As to send via e-mail… well I would prefer to use scp ftp or any other thing…

In any case if all your files are on your user all your logs are anyway in the logs directory it does more easy the things… If you have diferent users well it will need a little tweaking.

This previous post has information about Apache modules in use at Dreamhost, as well as an explanation as to how I determined which modules are present.

Unfortunately neither mod_log_mysql nor mod_log_sql is available in either version of Apache on Dreamhost :frowning: . It’s a shame, as it would make what you are trying to do a lot easier.


The links from this wiki phpinfo article give some of the info, in the SERVER_SOFTWARE section; it’s less complete than your list, but maybe includes the “big” items?

They hired more support help.
Tip me (and DreamHost gets 5%+$0.30) Cut the code: [color=#00CC00]9999[/color]=$99.99 Off

Yep, that is a start and is good for showing the PHP modules installed but (with the exception of the single entry that runs under mod_php) only shows the “barest” of info concerning the Apache modules installed.

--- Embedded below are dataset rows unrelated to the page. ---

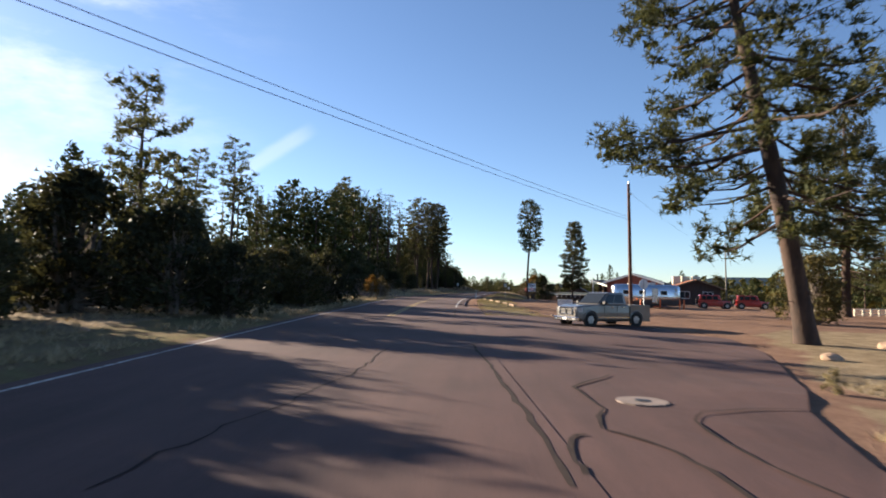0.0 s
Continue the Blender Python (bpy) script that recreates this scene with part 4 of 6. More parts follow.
M_ORANGE = rough_mat("orange_plastic", (0.75, 0.14, 0.025), (0.85, 0.19, 0.04), 2, 20, 0.5, 0.0)
M_TEAL = rough_mat("teal_cloth", (0.02, 0.1, 0.1), (0.035, 0.15, 0.14), 4, 30, 0.9, 0.004)
M_YELLOW_SIGN = rough_mat("yellow_sign_sheet", (0.62, 0.38, 0.03), (0.7, 0.44, 0.045), 1, 20, 0.5, 0.0)
M_STOP_RED = rough_mat("stop_sign_red", (0.42, 0.02, 0.02), (0.5, 0.03, 0.03), 1, 20, 0.5, 0.0)
M_RUBBER = rough_mat("tyre_rubber", (0.012, 0.012, 0.012), (0.024, 0.023, 0.022), 6, 40, 0.85, 0.003)
M_CHROME = rough_mat("chrome", (0.6, 0.61, 0.62), (0.72, 0.73, 0.74), 4, 30, 0.15, 0.0, metal=1.0)
M_ALU = rough_mat("polished_aluminium", (0.62, 0.64, 0.67), (0.78, 0.8, 0.83), 1.5, 20, 0.22, 0.0, metal=1.0)
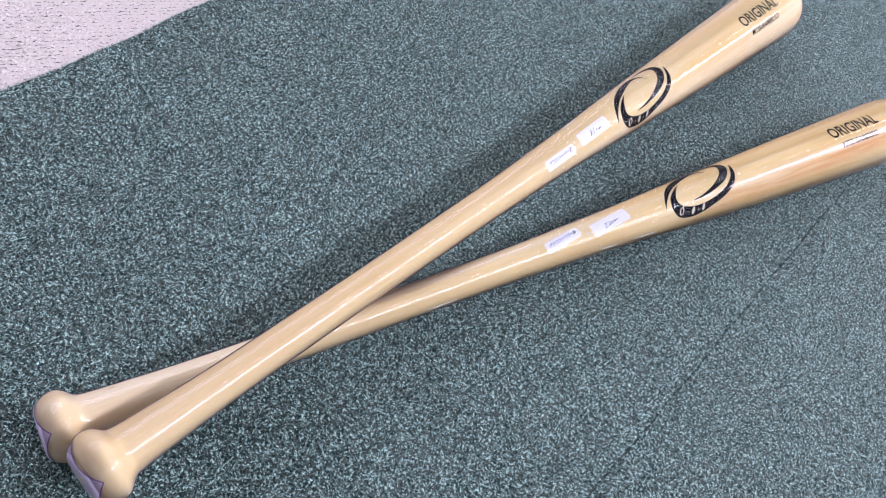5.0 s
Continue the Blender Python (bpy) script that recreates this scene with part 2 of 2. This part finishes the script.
GAP = 0.0002
box_floor = box(bmesh.new(), ROOM_X0, ROOM_Y0, -0.06, ROOM_X1, ROOM_Y1, -0.005)
tagged(part("floor", box_floor, plain("dark_subfloor", (0.03, 0.035, 0.035), 0.9), smooth=False), "dark subfloor under the carpet joints", "floor", kind="structure")
strip("carpet_1", lambda y: ROOM_X0, lambda y: joint_pink(y) - 2 * GAP, PINK, "pale pink needle-punch carpet beside the green carpet", -0.0012)
strip("carpet_2", lambda y: joint_pink(y) + GAP, lambda y: joint_green(y) - GAP, GREEN, "dark green flecked needle-punch carpet", -0.0012)
strip("carpet_3", lambda y: joint_green(y) + GAP, lambda y: ROOM_X1, GREEN, "dark green flecked needle-punch carpet beyond a thin joint", -0.0012)


def fibres(name, count, corners, inside, material, label, long, wide, seed, heading=None, raise_by=0.0, row=0.0):
    """Short fibres lying on the carpet within a convex patch of floor, each a twisted sliver."""
    rng = np.random.default_rng(seed)
    c = np.array(corners)
    p = rng.uniform(c.min(0), c.max(0), (count, 2))
    for a, b in zip(c, np.roll(c, -1, 0)):
        p = p[(b[0] - a[0]) * (p[:, 1] - a[1]) - (b[1] - a[1]) * (p[:, 0] - a[0]) > 0]
    p = p[inside(p[:, 0], p[:, 1], rng)]
    n = len(p)
    ang = rng.uniform(0, 2 * np.pi, n) if heading is None else rng.normal(heading, 0.0 if row else 0.15, n)
    ln, wd = long * rng.uniform(0.5, 1.6, n) / 2, wide * rng.uniform(0.6, 1.5, n) / 2
    d = np.stack([np.cos(ang), np.sin(ang)], 1)
    q = np.stack([-d[:, 1], d[:, 0]], 1)
    if row:
        across = (p * q).sum(1)
        p = p + q * ((np.round(across / row) * row - across) * 0.93)[:, None]
    zc = rng.uniform(-0.0012, 0.0002, n) + raise_by
    rise, lean, twist = rng.normal(0, 0.24, n) * ln, rng.normal(0, 0.34, n) * wd, rng.normal(0, 0.3, n) * wd
    co = np.zeros((n, 4, 3))
    for k, (along, across) in enumerate(((-1, -1), (1, -0.7), (1, 1), (-1, 0.7))):
        co[:, k, :2] = p + along * d * ln[:, None] + across * q * wd[:, None]
        co[:, k, 2] = zc + along * rise + across * (lean + along * twist)
    me = bpy.data.meshes.new(name)
    me.vertices.add(4 * n)
    me.vertices.foreach_set("co", co.ravel())
    me.loops.add(4 * n)
    me.loops.foreach_set("vertex_index", np.arange(4 * n, dtype=np.int32))
    me.polygons.add(n)
    me.polygons.foreach_set("loop_start", np.arange(0, 4 * n, 4, dtype=np.int32))
    me.update(calc_edges=True)
    return tagged(link_mesh(name, me, material, label=label, smooth=False), category="carpet fibre", kind="stuff")


def on_green(x, y, rng):
    a, b = x - np.vectorize(joint_pink)(y), x - np.vectorize(joint_green)(y)
    return (a > 0.0004 + 0.0006 * rng.uniform(-1, 1, len(x))) & (np.abs(b) > 0.0012 * rng.uniform(0, 1, len(x)))


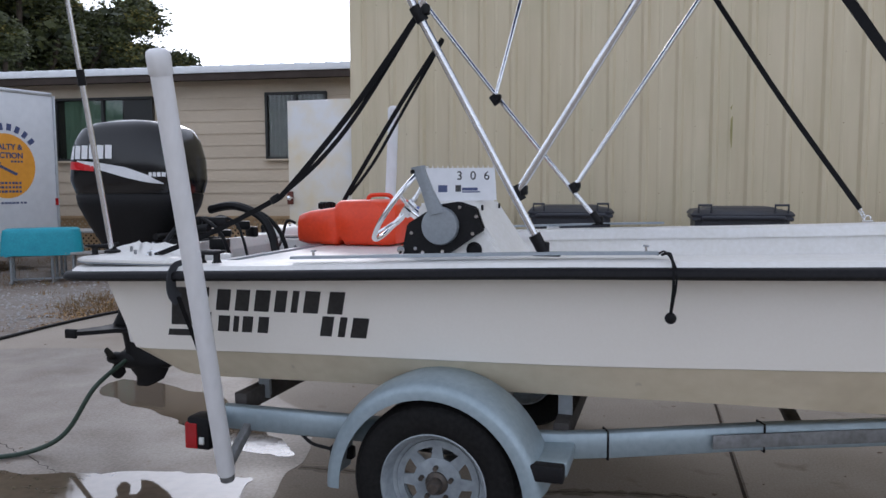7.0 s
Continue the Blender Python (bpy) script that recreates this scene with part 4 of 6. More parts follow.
def cowl_y(x, z):
    a, b, hw = cowl_row(z)
    t = min(abs((x - (a + b) / 2) / ((b - a) / 2)), 0.999)
    return CY - hw * (1 - t ** 4.0) ** (1 / 4.0)


def rounded(a, b, hw, z, n=48, p=4.0):
    out = []
    for i in range(n):
        q = 2 * math.pi * i / n
        c, s = math.cos(q), math.sin(q)
        out.append(((a + b) / 2 + (b - a) / 2 * math.copysign(abs(c) ** (2 / p), c), CY + hw * math.copysign(abs(s) ** (2 / p), s), z))
    return out


bm = B()
rings(bm, [rounded(a, b, hw, z) for z, a, b, hw in COWLS])
cowl = part("cowling", bm, COWL, motor, angle=50)
bm = B()
rings(bm, [rounded(a, b, hw, z) for z, a, b, hw in ((1.04, -2.02, -1.76, 0.09), (1.10, -2.07, -1.72, 0.12), (1.22, -2.135, -1.64, 0.16), (1.32, -2.185, -1.585, 0.185), (1.372, -2.198, -1.57, 0.186), (1.384, -2.19, -1.575, 0.180))])
part("lower_cowling", bm, BLACKPL, motor, "satin black lower cowling", angle=50)
bm = B()
rings(bm, [rounded(a, b, hw, z, 24, 2.6) for z, a, b, hw in ((0.66, -2.12, -1.80, 0.035), (0.72, -2.08, -1.80, 0.045), (0.85, -2.04, -1.77, 0.060), (1.0, -2.02, -1.73, 0.075), (1.08, -2.02, -1.70, 0.085))])
part("midsection", bm, BLACKPL, motor)
bm = B()
rings(bm, [rounded(a, b, hw, z, 20, 2.0) for z, a, b, hw in ((0.32, -1.98, -1.90, 0.006), (0.37, -1.98, -1.80, 0.010), (0.42, -2.02, -1.77, 0.04), (0.47, -2.05, -1.76, 0.055), (0.52, -2.04, -1.80, 0.045), (0.60, -2.06, -1.82, 0.03), (0.66, -2.10, -1.82, 0.03))])
lathe(bm, [(0.0, -0.20), (0.030, -0.16), (0.050, -0.06), (0.054, 0.05), (0.048, 0.14), (0.0, 0.145)], (-1.92, CY, 0.465), (-1, 0, 0), 20)
part("gearcase", bm, BLACKPL, motor)
bm = B()
slab(bm, [(-1.70, CY - 0.05), (-2.02, CY - 0.10), (-2.15, CY - 0.22), (-2.24, CY - 0.22), (-2.16, CY - 0.06), (-2.14, CY + 0.06), (-2.24, CY + 0.22), (-2.15, CY + 0.22), (-2.02, CY + 0.10), (-1.70, CY + 0.05)], 0.022, base=0.632)
part("stabiliser_fin", bm, BLACKPL, motor, "black hydrofoil fin")
for s in (-1, 1):
    bm = B()
    box(bm, (-2.21, CY + 0.215 * s, 0.640), (0.07, 0.02, 0.05), None, 0.005)
    part("fin_tip", bm, BLACKPL, motor)
bm = B()
lathe(bm, [(0.0, 0.0), (0.034, 0.0), (0.036, 0.05), (0.028, 0.09), (0.0, 0.092)], (-2.065, CY, 0.465), (-1, 0, 0), 16)
prop = part("propeller", bm, BLACKPL, motor, "black propeller")
for k in range(3):
    a = 2 * math.pi * k / 3 + 0.5
    bm = B()
    loops = []
    for r, w in ((0.03, 0.04), (0.055, 0.07), (0.085, 0.08), (0.105, 0.05), (0.115, 0.02)):
        q = 0.75 - r * 1.5
        d, tn = Vector((0, math.cos(a), math.sin(a))), Vector((0, -math.sin(a), math.cos(a)))
        ch = tn * math.cos(q) + Vector((1, 0, 0)) * math.sin(q)
        nn = ch.cross(d)
        c = Vector((-2.10, CY, 0.465)) + d * r
        loops.append([c + ch * w / 2 + nn * 0.002, c + nn * 0.004, c - ch * w / 2 + nn * 0.002, c - ch * w / 2 - nn * 0.002, c - nn * 0.004, c + ch * w / 2 - nn * 0.002])
    rings(bm, loops)
    part("blade", bm, BLACKPL, prop)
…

I suppose I should probably put the more “complete” Apache module information in the wiki - any suggestions as to where I should put it? I don’t think it really belongs with the link you referenced, as it is more about the Apache config than the PHP config. It’s also likely to change, and if it does and we lose the ability to run /force mod_php usage, I don’t know how to tell what modules are installed - I can’t find (by design, I’m sure!) the appropriate httpd.conf file on DH to read the info.